What you are asked to do: Report each line of the data that has "link" somewhere in it.

Data shown:

■ ■ ■ ■

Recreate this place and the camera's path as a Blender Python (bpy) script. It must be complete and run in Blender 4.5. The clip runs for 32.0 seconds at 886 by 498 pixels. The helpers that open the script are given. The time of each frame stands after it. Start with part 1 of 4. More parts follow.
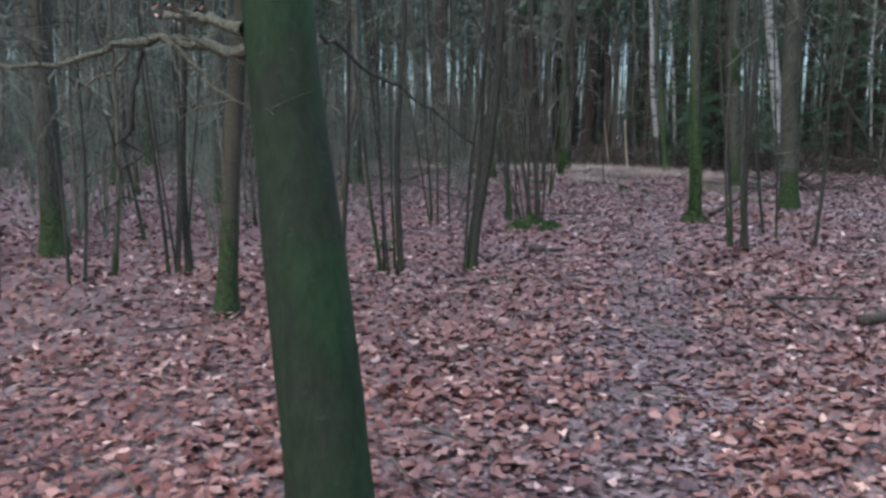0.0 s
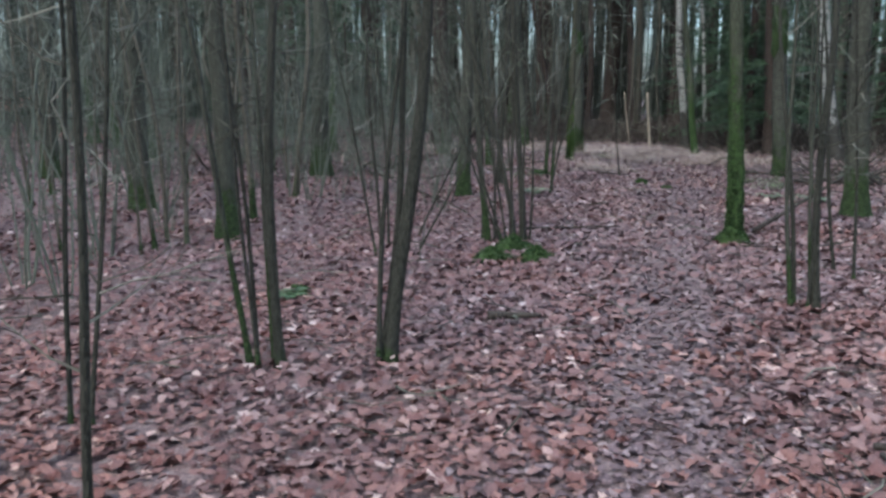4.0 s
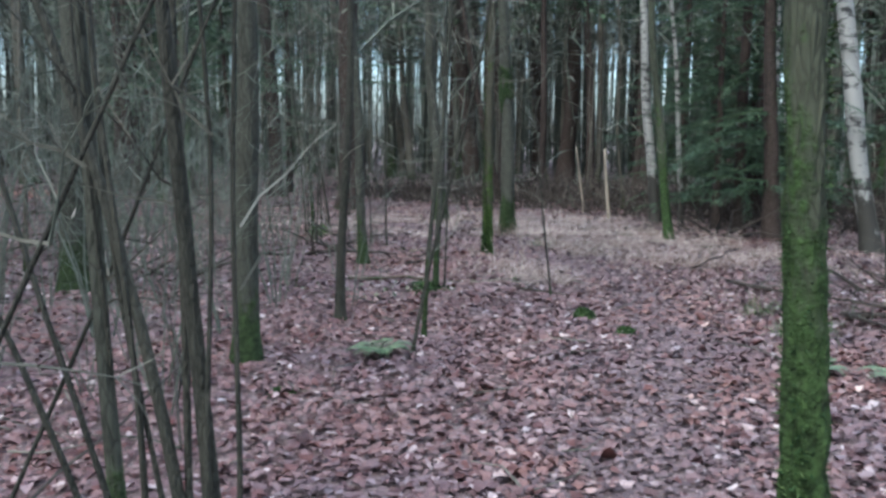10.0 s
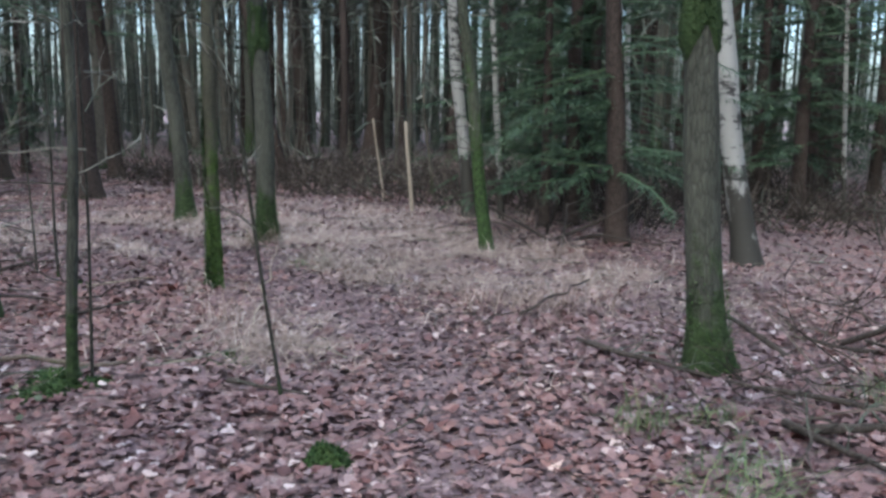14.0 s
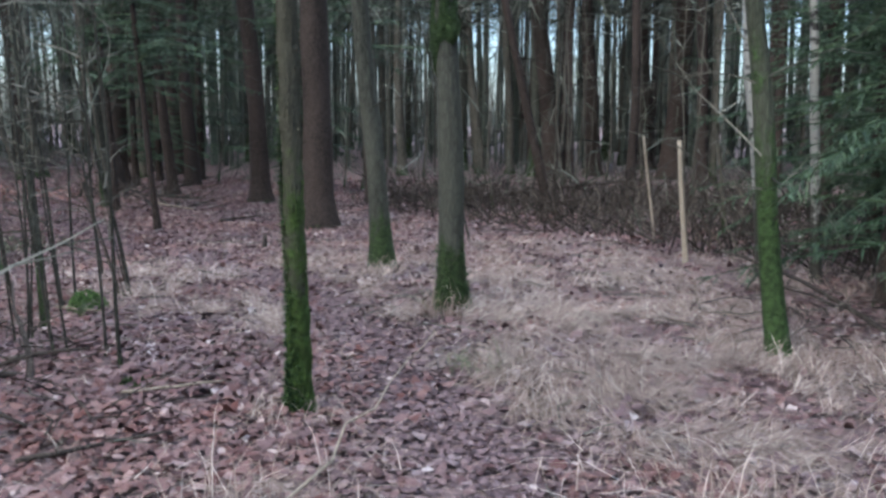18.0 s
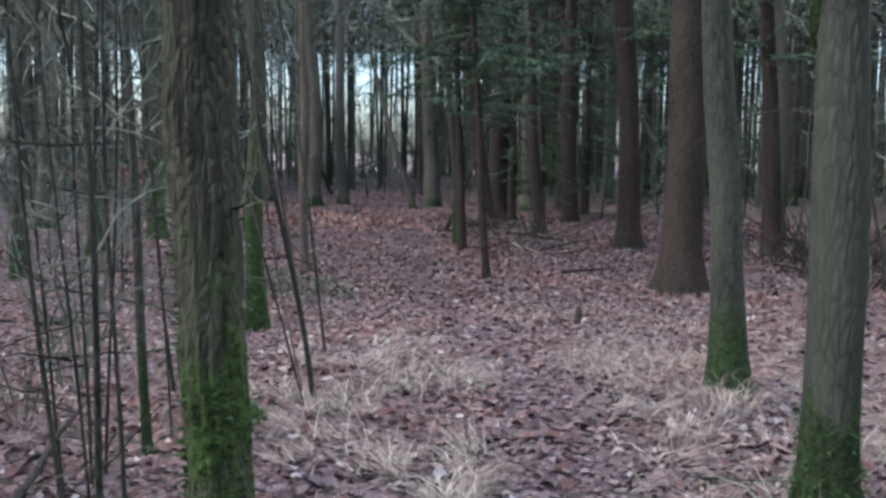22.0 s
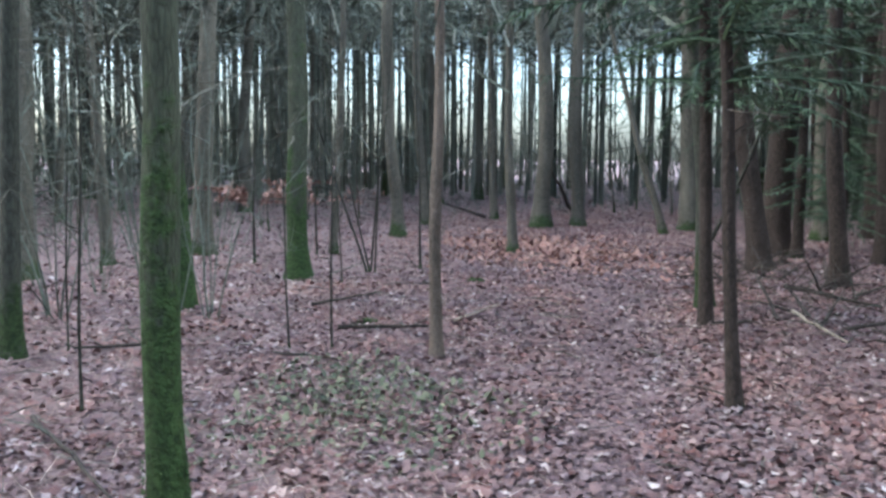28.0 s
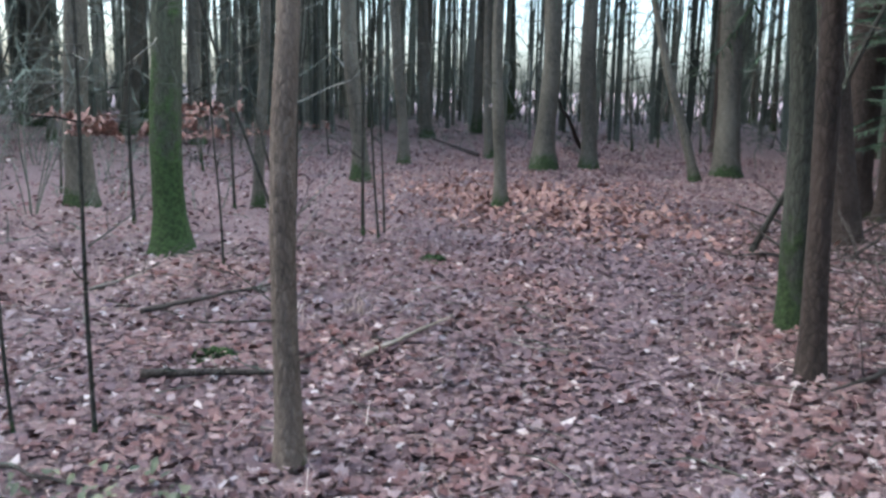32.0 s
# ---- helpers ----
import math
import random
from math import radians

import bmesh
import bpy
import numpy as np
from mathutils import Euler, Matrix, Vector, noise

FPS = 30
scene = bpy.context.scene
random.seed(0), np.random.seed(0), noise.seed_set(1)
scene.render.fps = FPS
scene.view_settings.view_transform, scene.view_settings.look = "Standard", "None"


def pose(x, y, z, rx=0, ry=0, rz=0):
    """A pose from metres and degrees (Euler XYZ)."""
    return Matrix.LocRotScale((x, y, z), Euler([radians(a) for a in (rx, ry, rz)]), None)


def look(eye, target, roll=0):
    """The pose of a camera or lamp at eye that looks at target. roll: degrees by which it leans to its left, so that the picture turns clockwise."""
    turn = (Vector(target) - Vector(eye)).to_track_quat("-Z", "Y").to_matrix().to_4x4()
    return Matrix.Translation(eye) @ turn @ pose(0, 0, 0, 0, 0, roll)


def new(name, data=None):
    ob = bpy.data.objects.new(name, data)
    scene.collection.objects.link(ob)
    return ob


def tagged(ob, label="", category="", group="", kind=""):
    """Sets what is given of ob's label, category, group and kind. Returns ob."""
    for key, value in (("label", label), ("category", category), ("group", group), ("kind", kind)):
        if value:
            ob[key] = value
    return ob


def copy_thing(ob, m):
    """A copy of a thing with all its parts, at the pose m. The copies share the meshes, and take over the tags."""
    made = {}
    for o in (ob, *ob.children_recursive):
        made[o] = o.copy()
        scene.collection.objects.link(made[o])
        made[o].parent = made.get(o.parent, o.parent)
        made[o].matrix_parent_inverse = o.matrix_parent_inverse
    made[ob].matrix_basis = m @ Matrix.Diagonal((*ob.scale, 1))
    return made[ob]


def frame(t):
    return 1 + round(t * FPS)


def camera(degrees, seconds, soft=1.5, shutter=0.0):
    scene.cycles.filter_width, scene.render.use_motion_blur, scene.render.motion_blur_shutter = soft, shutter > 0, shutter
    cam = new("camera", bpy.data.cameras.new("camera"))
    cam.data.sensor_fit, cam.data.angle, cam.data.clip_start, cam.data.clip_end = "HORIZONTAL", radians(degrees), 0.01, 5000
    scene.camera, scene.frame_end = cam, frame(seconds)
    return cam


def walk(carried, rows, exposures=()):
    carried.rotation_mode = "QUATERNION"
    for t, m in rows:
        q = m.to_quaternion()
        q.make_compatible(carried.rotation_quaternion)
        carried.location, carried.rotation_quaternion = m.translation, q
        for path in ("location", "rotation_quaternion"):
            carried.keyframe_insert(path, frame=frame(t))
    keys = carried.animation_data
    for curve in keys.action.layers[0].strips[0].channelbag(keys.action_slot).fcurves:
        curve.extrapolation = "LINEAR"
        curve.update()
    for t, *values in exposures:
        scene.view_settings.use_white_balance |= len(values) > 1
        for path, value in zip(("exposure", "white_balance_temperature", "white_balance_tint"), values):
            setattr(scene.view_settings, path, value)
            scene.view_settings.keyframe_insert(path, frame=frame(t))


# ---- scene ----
# the camera and its walk
cam = camera(55.0, 32.0, soft=2.9)
PATH = [
    (0, (3.339, 1.492, 1.099), (2.772, 3.390, 0.824), 0.8),
    (0.5, (3.259, 1.758, 1.056), (2.739, 3.674, 0.814), 2.0),
    (1, (3.132, 2.008, 1.063), (2.716, 3.936, 0.735), -0.3),
    (1.5, (3.161, 2.346, 1.051), (2.767, 4.287, 0.774), 0.6),
    (2, (3.175, 2.615, 1.082), (2.720, 4.526, 0.705), 0.1),
    (2.5, (3.157, 2.954, 1.164), (2.667, 4.845, 0.735), -1.6),
    (4.5, (3.235, 4.315, 1.346), (2.598, 6.186, 1.035), 1.0),
    (5, (3.245, 4.665, 1.380), (2.635, 6.549, 1.105), 0.8),
    (5.5, (3.210, 5.108, 1.395), (2.680, 7.019, 1.141), -0.3),
    (6, (3.238, 5.517, 1.368), (2.722, 7.440, 1.179), 1.9),
    (6.5, (3.182, 5.868, 1.428), (2.720, 7.811, 1.330), 1.6),
    (7, (3.121, 6.275, 1.456), (2.622, 8.210, 1.378), 0.5),
    (7.5, (3.105, 6.739, 1.468), (2.519, 8.644, 1.302), 0.3),
    (8, (3.017, 7.141, 1.521), (2.474, 9.055, 1.318), -0.2),
    (8.5, (3.045, 7.568, 1.515), (2.453, 9.467, 1.304), 0.7),
    (9, (3.020, 8.011, 1.499), (2.535, 9.943, 1.321), 0.9),
    (9.5, (2.929, 8.522, 1.504), (2.433, 10.449, 1.298), -0.1),
    (10, (2.947, 8.887, 1.547), (2.389, 10.791, 1.293), 0.6),
    (10.5, (2.884, 9.318, 1.584), (2.439, 11.255, 1.358), -0.4),
    (11, (2.890, 9.772, 1.561), (2.442, 11.705, 1.311), 0.2),
    (11.5, (2.880, 10.201, 1.557), (2.510, 12.158, 1.379), 1.0),
    (12, (2.841, 10.613, 1.570), (2.584, 12.583, 1.337), 0.7),
    (12.5, (2.834, 11.068, 1.579), (2.572, 13.029, 1.288), 1.3),
    (13, (2.718, 11.536, 1.557), (2.686, 13.515, 1.266), 0.9),
    (13.5, (2.761, 11.919, 1.564), (2.674, 13.890, 1.237), 1.3),
    (15.5, (3.123, 13.280, 1.601), (2.664, 15.208, 1.330), -0.2),
    (16, (3.121, 13.654, 1.609), (2.459, 15.521, 1.330), 0.8),
    (16.5, (3.059, 13.982, 1.601), (2.290, 15.818, 1.408), 0.1),
    (17, (3.036, 14.346, 1.599), (2.194, 16.149, 1.406), 0.3),
    (17.5, (3.049, 14.748, 1.592), (2.161, 16.514, 1.290), 1.3),
    (18, (2.962, 15.086, 1.579), (2.115, 16.875, 1.287), 0.2),
    (18.5, (2.924, 15.468, 1.591), (1.959, 17.179, 1.214), 0.4),
    (19, (2.818, 15.793, 1.586), (1.810, 17.491, 1.267), -0.1),
    (19.5, (2.742, 16.176, 1.573), (1.640, 17.811, 1.237), -1.1),
    (20, (2.658, 16.555, 1.575), (1.433, 18.100, 1.240), 0.7),
    (20.5, (2.418, 16.873, 1.567), (1.189, 18.430, 1.311), 0.9),
    (21, (2.230, 17.220, 1.550), (0.828, 18.616, 1.261), 0.3),
    (21.5, (2.016, 17.514, 1.553), (0.581, 18.881, 1.283), 0.4),
    (22, (1.910, 17.760, 1.574), (0.322, 18.954, 1.348), 0.7),
    (22.5, (1.768, 18.025, 1.615), (0.090, 19.091, 1.398), 1.6),
    (23, (1.520, 18.275, 1.611), (-0.144, 19.350, 1.339), 0.1),
    (23.5, (1.451, 18.546, 1.669), (-0.327, 19.415, 1.378), 1.0),
    (24, (1.236, 18.755, 1.680), (-0.558, 19.601, 1.425), 0.2),
    (24.5, (1.035, 18.999, 1.697), (-0.789, 19.771, 1.423), 0.0),
    (25, (0.795, 19.282, 1.732), (-1.066, 19.968, 1.478), 0.1),
    (25.5, (0.445, 19.574, 1.741), (-1.414, 20.264, 1.477), -0.7),
    (27.6, (-1.060, 20.636, 1.693), (-2.958, 21.263, 1.611), 1.4),
    (28, (-1.465, 20.823, 1.662), (-3.348, 21.459, 1.445), 0.5),
    (28.5, (-1.865, 21.067, 1.647), (-3.779, 21.600, 1.413), 1.2),
    (29, (-2.338, 21.238, 1.637), (-4.212, 21.889, 1.383), 0.4),
    (29.5, (-2.720, 21.494, 1.627), (-4.611, 22.089, 1.365), 0.0),
    (30, (-3.083, 21.662, 1.608), (-4.979, 22.283, 1.463), 1.1),
    (30.5, (-3.509, 21.889, 1.593), (-5.400, 22.505, 1.384), -0.6),
    (31, (-3.886, 22.119, 1.588), (-5.793, 22.672, 1.353), 0.7),
    (31.5, (-4.373, 22.336, 1.571), (-6.250, 22.942, 1.242), -0.3),
    (32, (-4.776, 22.581, 1.548), (-6.644, 23.190, 1.172), 1.3),
]
walk(cam, [(t, look(eye, target, roll)) for t, eye, target, roll in PATH], [(0, 1.37, 5400, 5), (5, 1.55, 5450, 1), (9, 1.84, 5300, 1), (13, 1.7, 5520, 2), (16, 1.76, 5400, 5), (19, 1.80, 5500, 4), (24, 1.96, 5480, 3), (28, 2.42, 5430, 1), (32, 2.42, 5450, 3)])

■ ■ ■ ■

Output of the task:
    scene.collection.objects.link(ob)
        scene.collection.objects.link(made[o])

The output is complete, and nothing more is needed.